The mother refers to herself as a shelter of lies. She holds lies within herself, however, she also shelters and protects her baby. Is she calling the baby a lie as well? The baby IS the product of a lie.

"Your old man's face disarms"

Does the baby have a face like an old man or does the baby's face resemble it's father's i.e. it's old man's?

"Disarms"- the literal meaning... but also dis-arms... the baby leaves it's mother's arms.

"And now that's that." Resignation, feigned indifference, hopeless defeat.

"There is nothing more I can say or lose." The speaker has already lost everything. She's lost her dignity and her child.

"I tighten to refuse your owling eyes"- wide and unblinking.

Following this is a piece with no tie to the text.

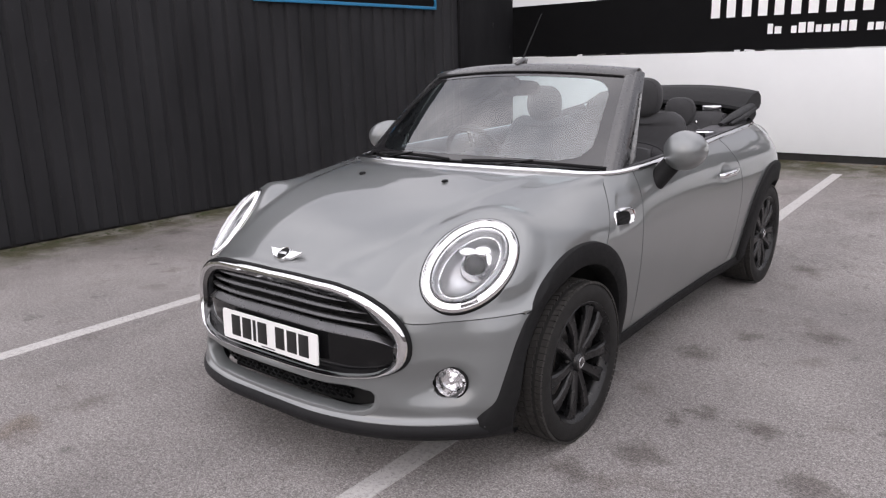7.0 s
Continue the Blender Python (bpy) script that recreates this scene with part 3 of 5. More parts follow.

"I touch your cheeks like flowers." - delicate, fragile, lovely, temporary

"You bruise against me"- does the child bruise or does the child create a bruise on the mother? Perhaps both.

A shore rocking off a body of water is unnatural. Typically, the water rocks off the shore. The mother is forced to perform an unnatural act. She rocks like an earthquake... violent and shattering. Her world as she had known it for the past 6 days is shattered. She convinces herself, however, that she is able to let go unscathed and unattached.